PREBAS has been quite extensively calibrated in past research, using ecosystem carbon exchange data from eddy covariance stations and forestry data from Finnish permanent forest growth experiments conducted by Luke. In HIKET we further improve the calibration by incorporating National Forest Inventory data from permanent inventory sample plots. 

In the HIKET project, PREBAS is just one of the models used for estimating the temporal development of the carbon budget of Finnish forests. Comparisons with other models will be carried out by simulating the past development of growth and carbon sequestration in Finland, and future simulations will be conducted using different climate change scenarios. In this way we try, in HIKET, to gain an idea of prediction uncertainties that are due to our poor understanding of the system. If all models based on different principles and calculation methods converge to the same result, this increases our confidence in the outcomes. In the opposite case, we acknowledge that the results are still uncertain, and hopefully the analysis gives us some directions for improvement. 

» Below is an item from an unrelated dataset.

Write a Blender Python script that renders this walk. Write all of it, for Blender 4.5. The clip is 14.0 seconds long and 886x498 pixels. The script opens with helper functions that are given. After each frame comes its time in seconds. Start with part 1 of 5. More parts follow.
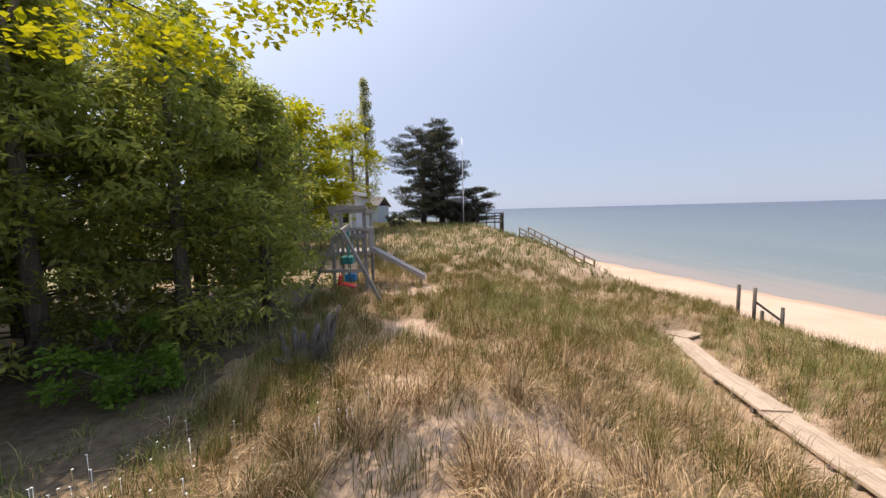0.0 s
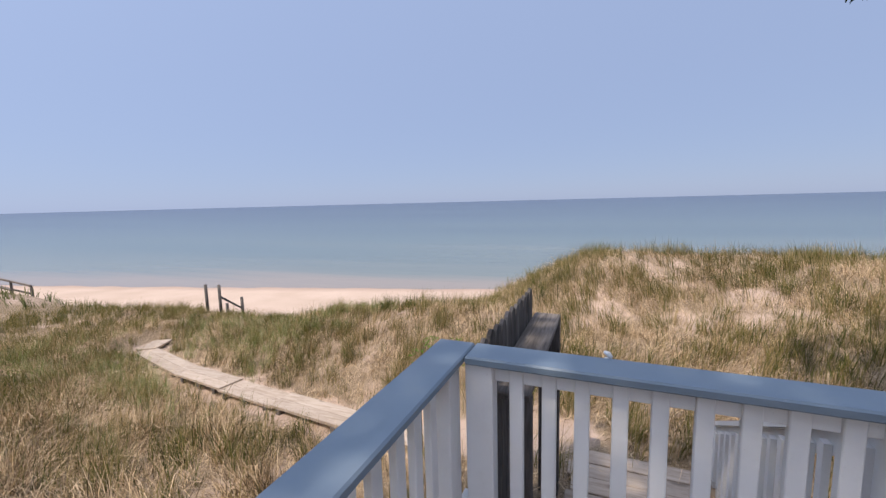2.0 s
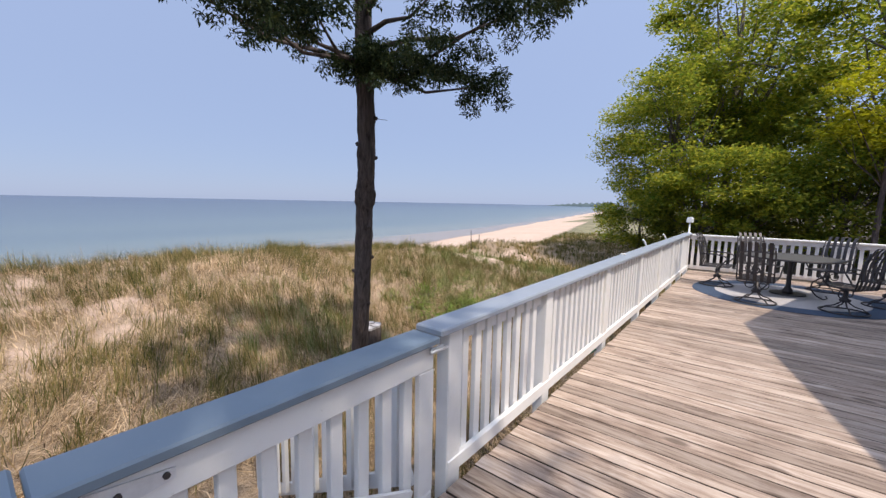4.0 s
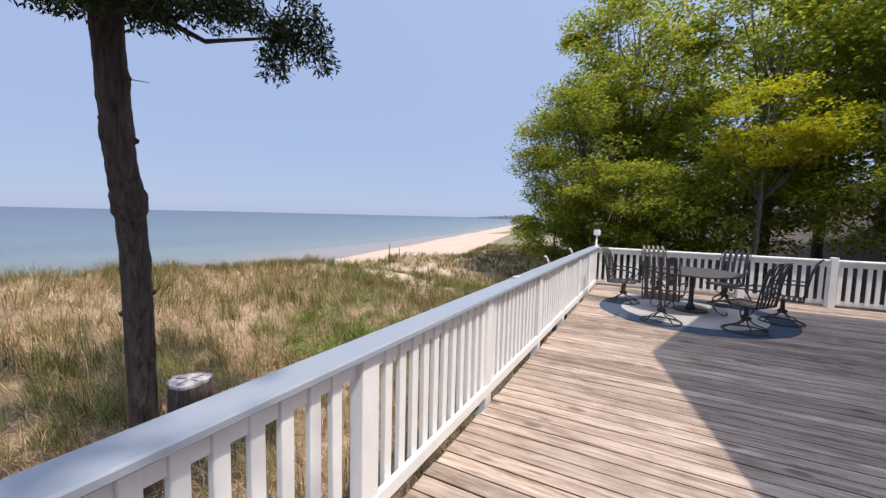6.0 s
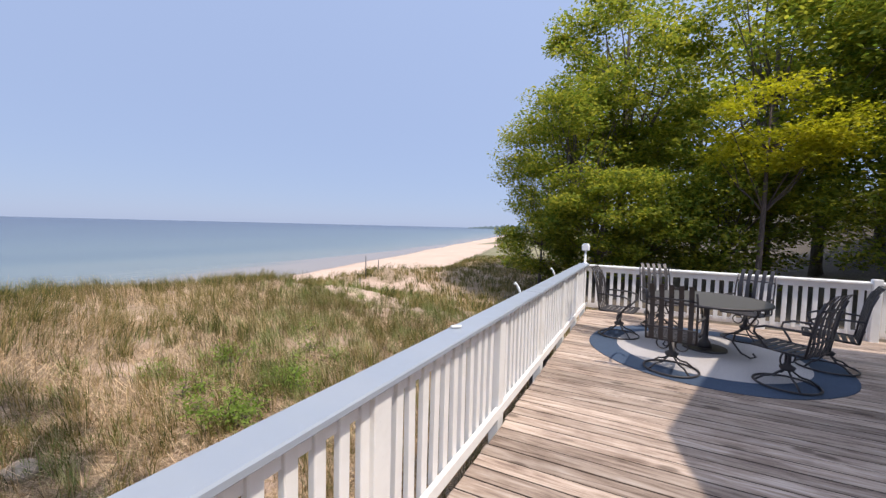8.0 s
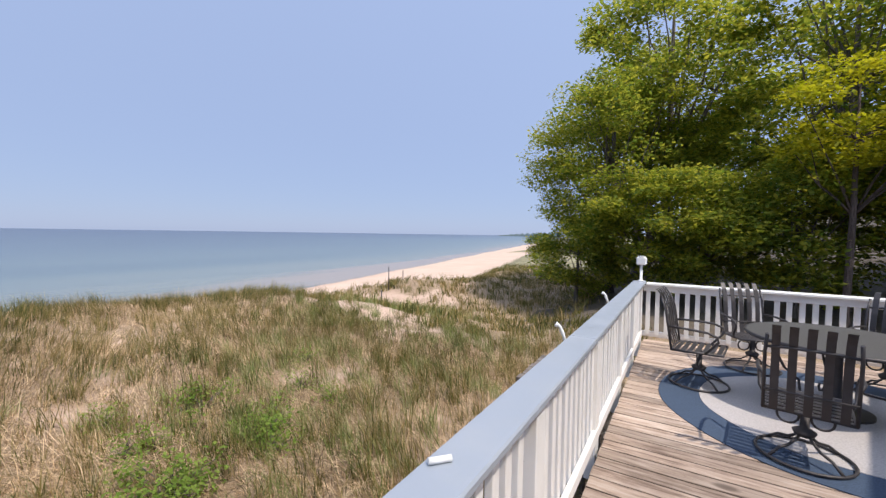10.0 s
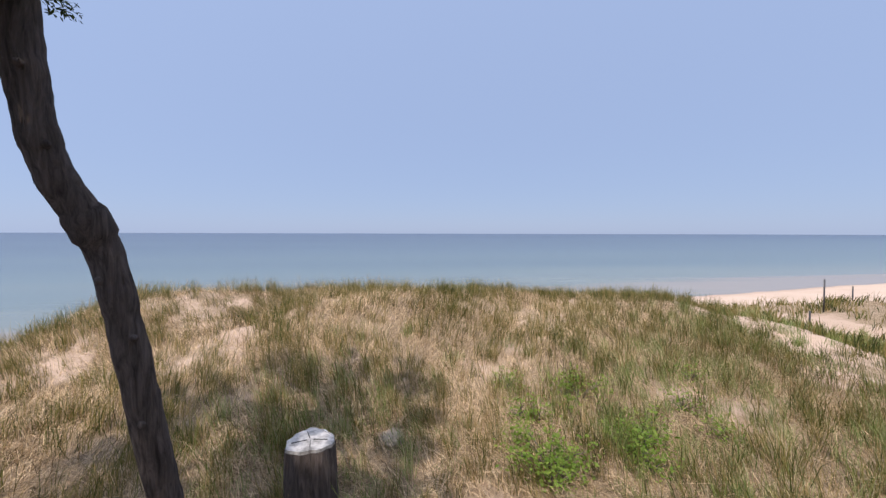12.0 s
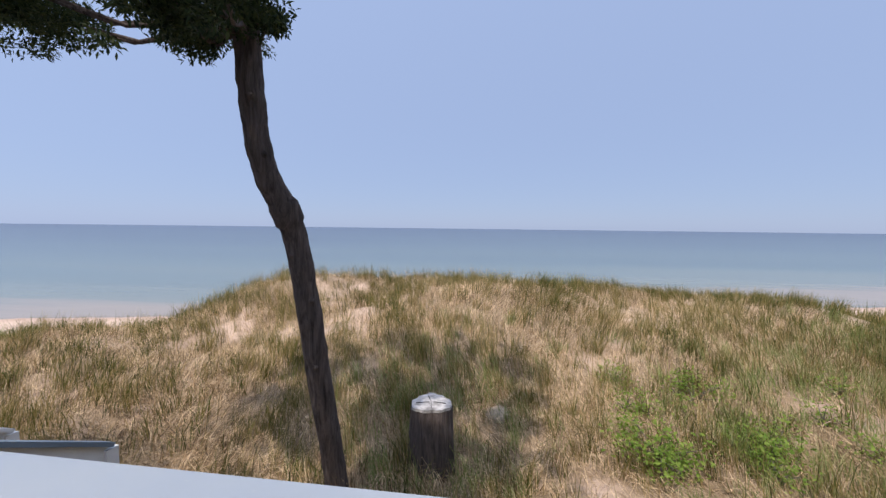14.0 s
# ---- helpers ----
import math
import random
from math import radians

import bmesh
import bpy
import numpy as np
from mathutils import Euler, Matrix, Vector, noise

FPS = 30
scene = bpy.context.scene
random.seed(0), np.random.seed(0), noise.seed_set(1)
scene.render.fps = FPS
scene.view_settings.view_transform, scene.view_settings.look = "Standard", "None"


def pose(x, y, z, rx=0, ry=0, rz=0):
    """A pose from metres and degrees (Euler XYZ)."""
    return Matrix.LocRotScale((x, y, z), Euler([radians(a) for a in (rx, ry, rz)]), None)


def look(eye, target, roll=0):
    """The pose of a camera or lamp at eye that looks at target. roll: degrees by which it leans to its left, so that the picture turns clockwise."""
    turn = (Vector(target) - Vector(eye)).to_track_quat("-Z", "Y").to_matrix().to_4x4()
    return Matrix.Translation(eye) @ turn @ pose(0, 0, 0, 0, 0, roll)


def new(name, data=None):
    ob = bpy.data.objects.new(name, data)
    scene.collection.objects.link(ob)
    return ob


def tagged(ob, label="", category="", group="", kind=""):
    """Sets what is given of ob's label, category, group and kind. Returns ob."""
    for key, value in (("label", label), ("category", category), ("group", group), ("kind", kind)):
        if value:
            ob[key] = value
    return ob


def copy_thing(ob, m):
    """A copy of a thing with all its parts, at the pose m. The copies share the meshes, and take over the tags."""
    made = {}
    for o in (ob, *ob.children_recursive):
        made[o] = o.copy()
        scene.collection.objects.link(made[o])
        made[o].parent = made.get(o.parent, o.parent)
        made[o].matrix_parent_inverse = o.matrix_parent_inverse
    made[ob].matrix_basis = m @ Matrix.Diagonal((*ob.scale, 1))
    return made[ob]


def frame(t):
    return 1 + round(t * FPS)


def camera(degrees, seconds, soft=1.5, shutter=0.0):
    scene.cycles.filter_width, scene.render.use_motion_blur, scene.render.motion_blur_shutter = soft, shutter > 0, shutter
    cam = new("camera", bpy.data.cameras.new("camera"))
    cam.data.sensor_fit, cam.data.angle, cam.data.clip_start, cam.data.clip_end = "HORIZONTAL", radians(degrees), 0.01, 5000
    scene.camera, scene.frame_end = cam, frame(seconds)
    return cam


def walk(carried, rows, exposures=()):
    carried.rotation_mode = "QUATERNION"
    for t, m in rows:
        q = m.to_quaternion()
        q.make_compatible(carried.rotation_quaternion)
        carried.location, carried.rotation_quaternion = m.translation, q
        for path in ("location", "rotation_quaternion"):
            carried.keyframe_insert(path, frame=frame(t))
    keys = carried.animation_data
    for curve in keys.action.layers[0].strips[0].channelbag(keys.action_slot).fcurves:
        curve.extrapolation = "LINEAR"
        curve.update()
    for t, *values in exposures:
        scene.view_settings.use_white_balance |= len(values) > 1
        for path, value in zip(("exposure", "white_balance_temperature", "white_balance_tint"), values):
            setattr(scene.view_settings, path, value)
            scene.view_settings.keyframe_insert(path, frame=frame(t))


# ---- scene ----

Figure 1. Schematic presentation of theory-based modelling process and its interaction with data. The model is developed based on existing theoretical and empirically acquired knowledge. The model is developed based on existing theoretical and empirically acquired knowledge. Model parameters are estimated from observations based on their definition. A dynamic simulation starts from an initial state that has been measured – for example, the size and density of trees in a stand. Model predictions are tested against measured values of the output variables, and model-data fusion methods utilise these to improve the parameter estimates. 

Literature

Minunno F, Peltoniemi M, Launiainen S, Aurela M, Mammarella I, Lindroth A, Lohela A, Minkkinen K, Mäkelä A 2016. Calibration and validation of a semi-empirical flux ecosystem model for coniferous forests in the Boreal region. Ecological Modelling 341:37-52.

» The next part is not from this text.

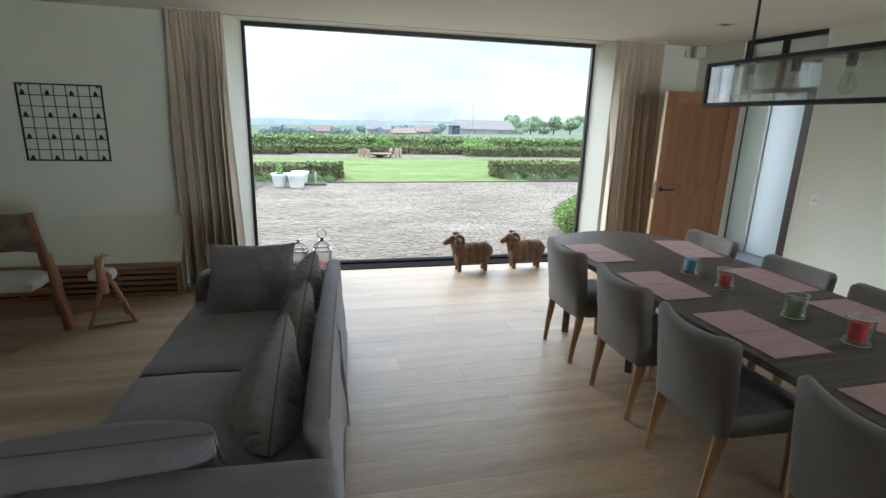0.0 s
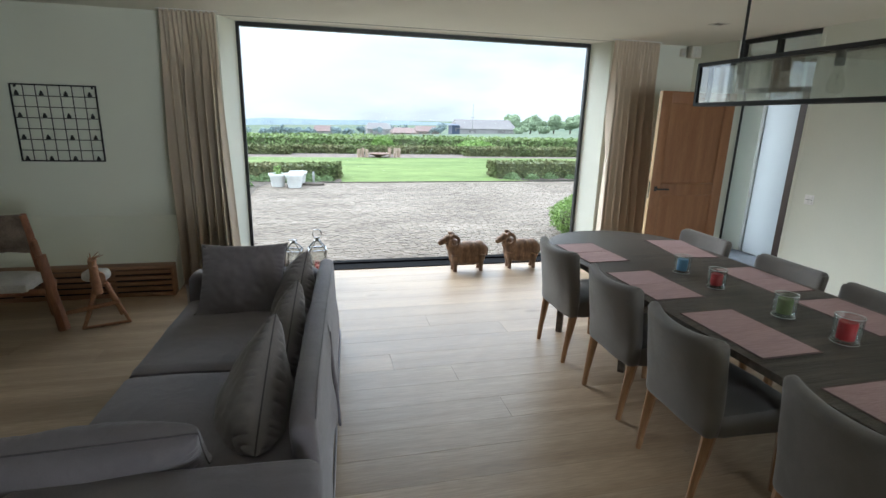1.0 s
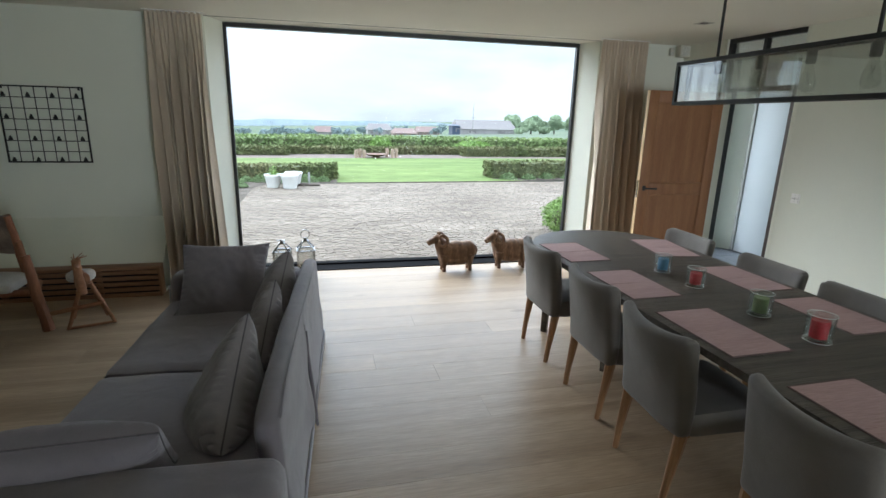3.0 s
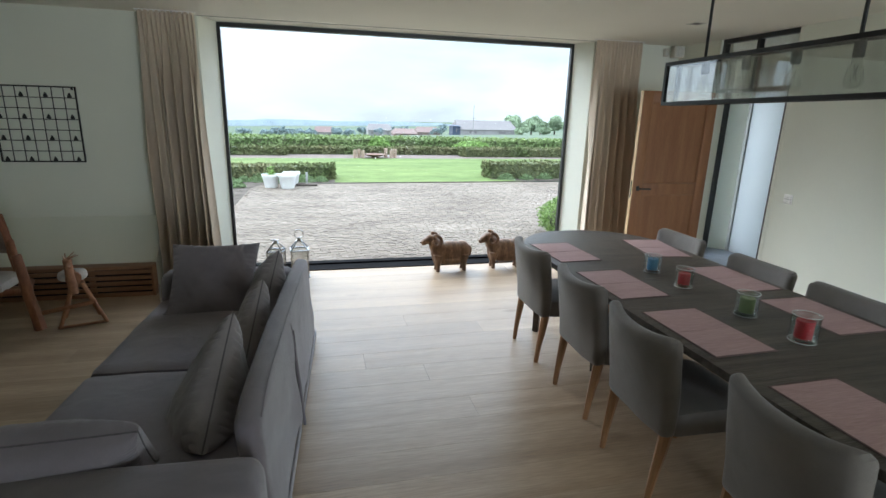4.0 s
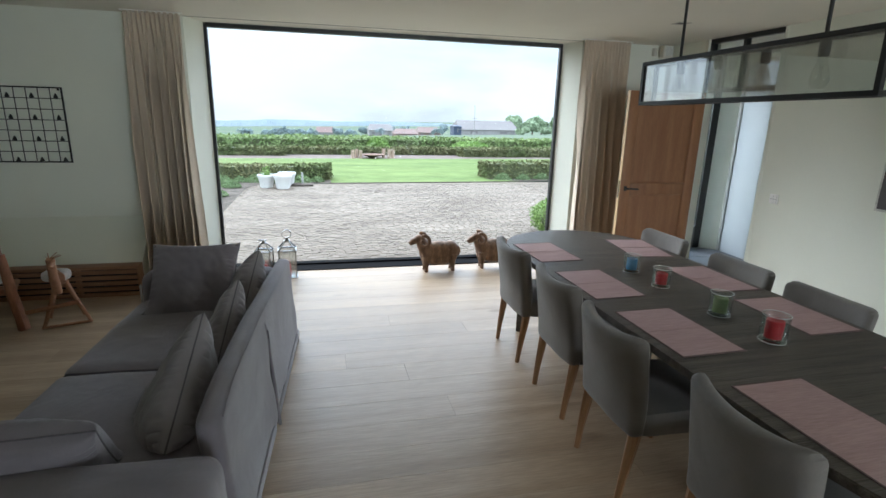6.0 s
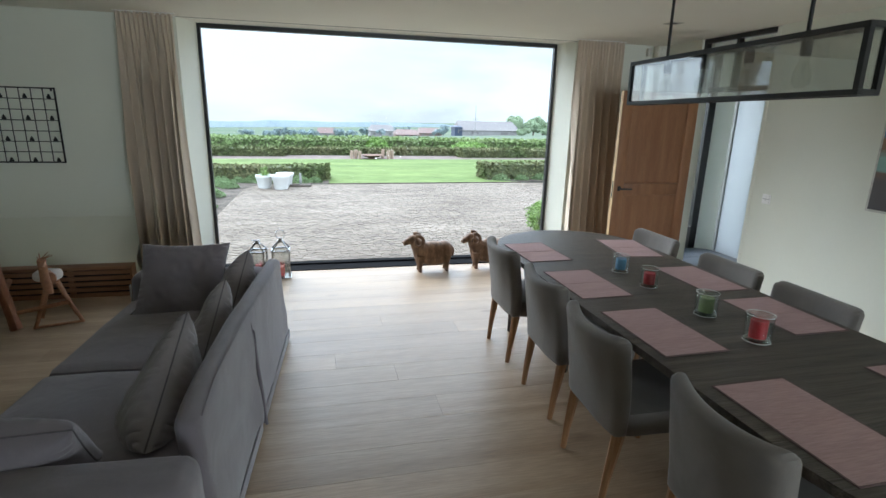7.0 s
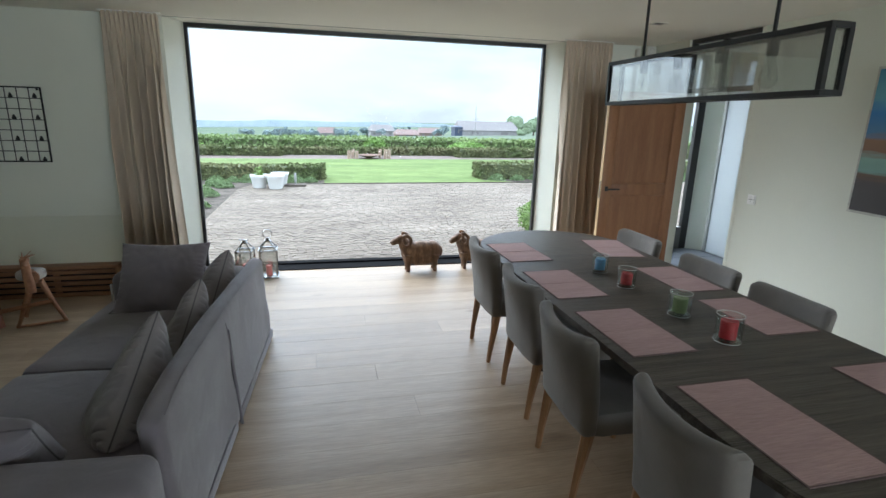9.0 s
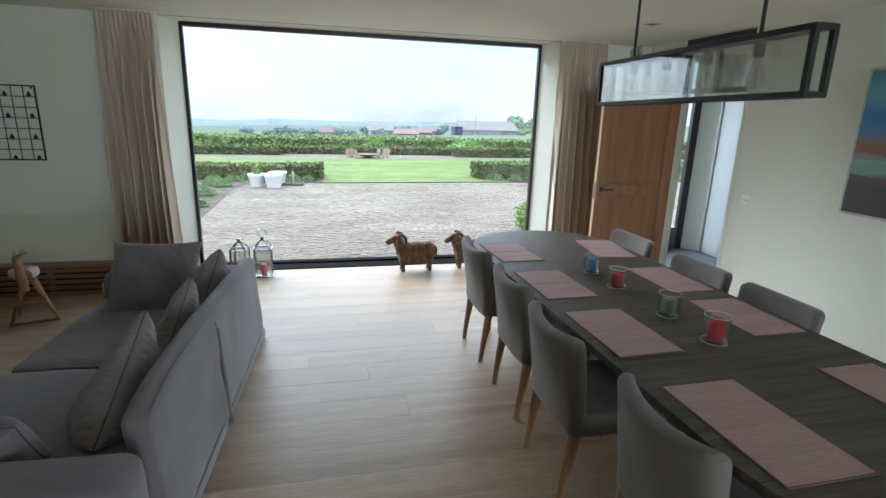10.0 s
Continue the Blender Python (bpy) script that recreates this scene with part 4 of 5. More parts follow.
# ---- candle glasses ----


def candle_glass(x, y, s, wax, word, fill):
    t = thing("candle_glass", pose(x, y, TZ), f"thick clear glass tumbler with a {word} candle", "candle holder", "candle glasses on the table")
    r, h = 0.054 * s, 0.115 * s
    part("glass", lathe(bmesh.new(), [(r * 0.93, 0.0), (r * 0.965, 0.004), (r * 0.99, h), (r * 1.0, h + 0.001), (r * 0.92, h), (r * 0.89, 0.018), (0.0004, 0.016)], 32), M_JAR, t)
    part("foot_ring", lathe(bmesh.new(), [(r * 0.5, 0.0005), (r * 0.90, 0.0005), (r * 0.93, 0.004), (r * 0.6, 0.006), (r * 0.5, 0.0005)], 32), M_JAR, t)
    part("base_glint", tube(bmesh.new(), [(r * 0.955 * math.cos(k * math.pi / 16), r * 0.955 * math.sin(k * math.pi / 16), 0.0045) for k in range(33)], 0.0014, 6, cap=False), M_GLINT, t, "white ring painting the glint on the glass base")
    part("rim", tube(bmesh.new(), [(r * 0.96 * math.cos(k * math.pi / 16), r * 0.96 * math.sin(k * math.pi / 16), h) for k in range(33)], 0.0014, 6, cap=False), M_GLINT, t, "white ring painting the glint on the glass rim")
    c = part("candle", lathe(bmesh.new(), [(r * 0.60, 0.019), (r * 0.62, h * fill - 0.004), (r * 0.56, h * fill), (r * 0.2, h * fill - 0.004), (0.0004, h * fill - 0.004)], 28), wax, t)
    part("wick", tube(bmesh.new(), [(0, 0, h * fill - 0.005), (0.001, 0, h * fill + 0.008)], 0.0012, 6), M_WICK, c)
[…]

Minunno F., Peltoniemi M., Härkönen S., Kalliokoski T., Mäkinen H., Mäkelä A. 2019. Bayesian calibration of a carbon balance model PREBAS using data from permanent growth experiments and national forest inventory. Forest Ecology and Management 440: 208-257. 

Mäkelä, A., Minunno, F., Kujala, H., Kosenius, A.K., Heikkinen, R.K., Junttila, V., Peltoniemi, M., Forsius, M. 2023. Effect of forest management choices on carbon sequestration and biodiversity at national scale. AMBIO 52:1737-1756. 

Junttila, V., Minunno, F., Peltoniemi, M., Forsius, M.,  Akujaervi, A., Ojanen, P.,  Maekelae, A. 2023. Quantification of forest carbon flux and stock uncertainties under    climate change and their use in regionally explicit decision making: Case study in Finland. AMBIO 52:1716-1733.